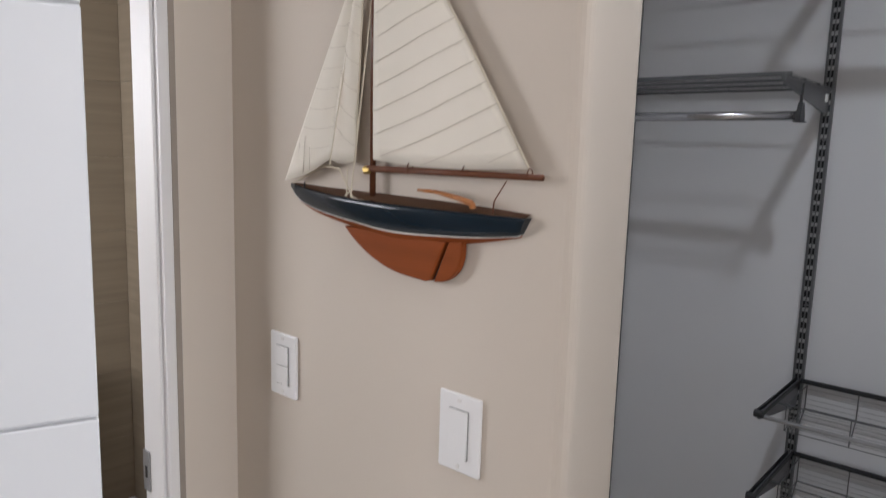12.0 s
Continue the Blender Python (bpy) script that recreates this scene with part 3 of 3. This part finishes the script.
def toilet(x, y):
    """A porcelain toilet whose back stands against the far wall; it looks along +x."""
    wc = thing("toilet", (x, y, 0.002), "white porcelain toilet against the brown tiled bathroom wall", "toilet")

    def ring(bm, z, back, front, half):
        row = []
        for i in range(32):
            a = 2 * math.pi * i / 32
            c, w = math.cos(a), math.sin(a)
            mid = back + half
            row.append(bm.verts.new((mid + c * ((front - mid) if c > 0 else half), w * half, z)))
        return row

    def loft(rows, mat, name, label=""):
        bm = bmesh.new()
        rings = [ring(bm, *r) for r in rows]
        for a, b in zip(rings, rings[1:]):
            for i in range(32):
                bm.faces.new((a[i], a[(i + 1) % 32], b[(i + 1) % 32], b[i]))
        bm.faces.new(rings[0][::-1])
        bm.faces.new(rings[-1])
        bmesh.ops.recalc_face_normals(bm, faces=bm.faces[:])
        return part(name, bm, mat, wc, label, True)
    loft([(0.0, 0.14, 0.48, 0.11), (0.10, 0.15, 0.46, 0.10), (0.20, 0.16, 0.52, 0.12), (0.30, 0.15, 0.60, 0.165), (0.37, 0.14, 0.635, 0.182), (0.385, 0.14, 0.635, 0.180)],
         PORCELAIN, "bowl")
    loft([(0.387, 0.17, 0.645, 0.186), (0.395, 0.165, 0.650, 0.190), (0.408, 0.165, 0.650, 0.190), (0.418, 0.17, 0.643, 0.184)], PLASTIC, "seat_lid", "closed white seat lid")
    bm = bmesh.new()
    box(bm, 0.0, 0.17, -0.19, 0.19, 0.36, 0.74, 0.02)
    box(bm, 0.01, 0.15, -0.10, 0.10, 0.10, 0.37, 0.01)
    part("tank", bm, PORCELAIN, wc)
    bm = bmesh.new()
    box(bm, -0.0, 0.178, -0.197, 0.197, 0.742, 0.772, 0.008)
    part("tank_lid", bm, PORCELAIN, wc)
    return wc


toilet(-2.985, -1.50)

# ---- tiles ----
def tiles(parent, mat, xs, ys, z0, z1, gap):
    shapes = {}
    for xa, xb in zip(xs, xs[1:]):
        for ya, yb in zip(ys, ys[1:]):
            w, d = round(xb - xa, 4), round(yb - ya, 4)
            if (w, d) not in shapes:
                bm = bmesh.new()
                box(bm, gap / 2, w - gap / 2, gap / 2, d - gap / 2, z0, z1, 0.0008)
                me = bpy.data.meshes.new("tile")
                bm.to_mesh(me)
                bm.free()
                me.materials.append(mat)
                shapes[(w, d)] = me
            ob = new("tile", shapes[(w, d)])
            ob.location = (xa, ya, 0)
            ob.parent = parent


def steps(lo, hi, start, size):
    cuts = [start + size * i for i in range(-12, 13) if lo + 0.02 < start + size * i < hi - 0.02]
    return [lo] + cuts + [hi]


tiles(floor, TILE, steps(-1.30, 3.5, -0.97, 0.47), steps(-3.7, 0.0, -0.66, 0.47), -0.006, 0.001, 0.0016)

tiles(bpy.data.objects["floor_bathroom"], MARBLE, steps(-3.0, -1.30, -2.265, 0.6), steps(-2.78, -0.95, -1.55, 0.6), -0.006, 0.002, 0.003)


def wall_tiles(parent, place, turn, width, columns):
    bm = bmesh.new()
    box(bm, 0, 0.008, 0.0004, width - 0.0004, 0.0004, 0.2996, 0.0006)
    me = bpy.data.meshes.new("tile")
    bm.to_mesh(me)
    bm.free()
    me.materials.append(BROWN)
    for i in range(columns):
        for j in range(9):
            ob = new("tile", me)
            ob.matrix_world = pose(*place, 0, 0, turn) @ Matrix.Translation((0, width * i, 0.003 + 0.3 * j))
            ob.parent = bpy.data.objects[parent]


wall_tiles("wall_bathroom_far", (-3.0, -2.7584, 0), 0, 0.6, 3)
wall_tiles("wall_bathroom_side", (-2.9918, -0.95, 0), -90, 0.8, 2)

----

# [DIRECTION]
Show each line of the data that contains the string "part".

# [TASK ANSWER]
Continue the Blender Python (bpy) script that recreates this scene with part 3 of 3. This part finishes the script.
        return part(name, bm, mat, wc, label, True)
    part("tank", bm, PORCELAIN, wc)
    part("tank_lid", bm, PORCELAIN, wc)